Working with Pine and Knightley was a joy, he says.

“I’ve always thought that Keira was a terrific actress. Most people wouldn’t see it as a problem, but the challenge for her is that she is extremely beautiful. I think some people can’t see beyond that, but I’ve always felt that she has a very intelligent, witty quality in her work. She really was a joy to work with.

“Chris is a very smart, sexy lad and he’s also very complex and has wit. I so loved his performance as Kirk in the first JJ Abrams Star Trek movie. Chris can make you believe that his Jack Ryan is as smart as we needed him to be, and also in terms of the image that we could present.”

Jack Ryan is caught up in extraordinary, terrifying events that unfold in London, New York and Moscow.

“What is interesting, I think, is that in this story Jack Ryan could be any of us – it’s not James Bond or Jason Bourne.

“We would be very grateful if there were Bourne or Bond out there because they know what they are doing, but Jack isn’t that type of super spy.

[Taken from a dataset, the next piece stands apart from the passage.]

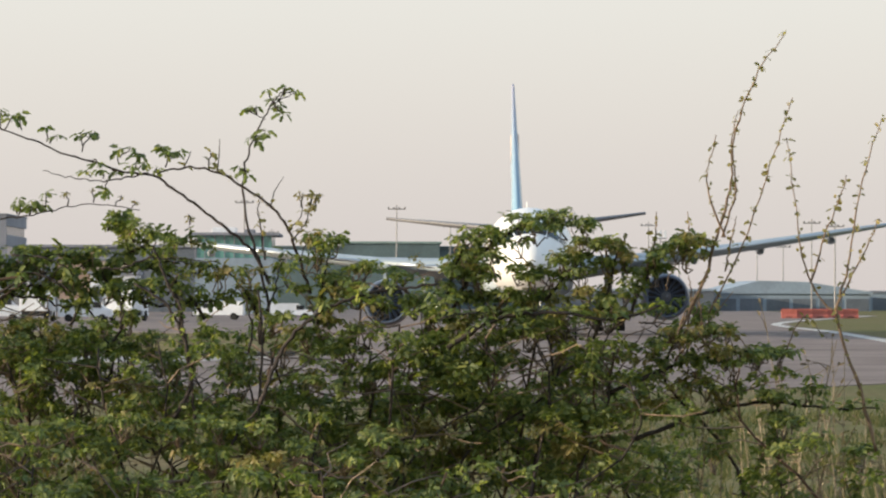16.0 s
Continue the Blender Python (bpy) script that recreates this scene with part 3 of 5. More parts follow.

He’s a man with a brilliant mind who can predict whether there is going to be a financial crisis in Tokyo tomorrow and whether it will affect the Australian economy. But what he has limited experience in is that kind of subterfuge and what to do if you get caught.

“Jack Ryan is not a paid assassin; he is not being de-programmed and doesn’t have a ton of fancy gadgets. He’s a guy with a really sharp mind who wants to know why he is doing what he has been asked to do – so it means he asks a lot of questions up front before he decides he’s going to arrive abandoned, friendless, deceived and deceiving in Moscow.”

That human, rather than super-human, approach to the story is also reflected in the action sequences.

“Our attitude to some of the action stuff is to try and keep it quite human. It’s more about how difficult it is for someone who is not used to being in a car chase finds it when he is in one – compared with somebody who can flip a car on to two wheels,” he says. – United International Pictures

 

• Jack Ryan: Shadow Recruit is out in cinemas now.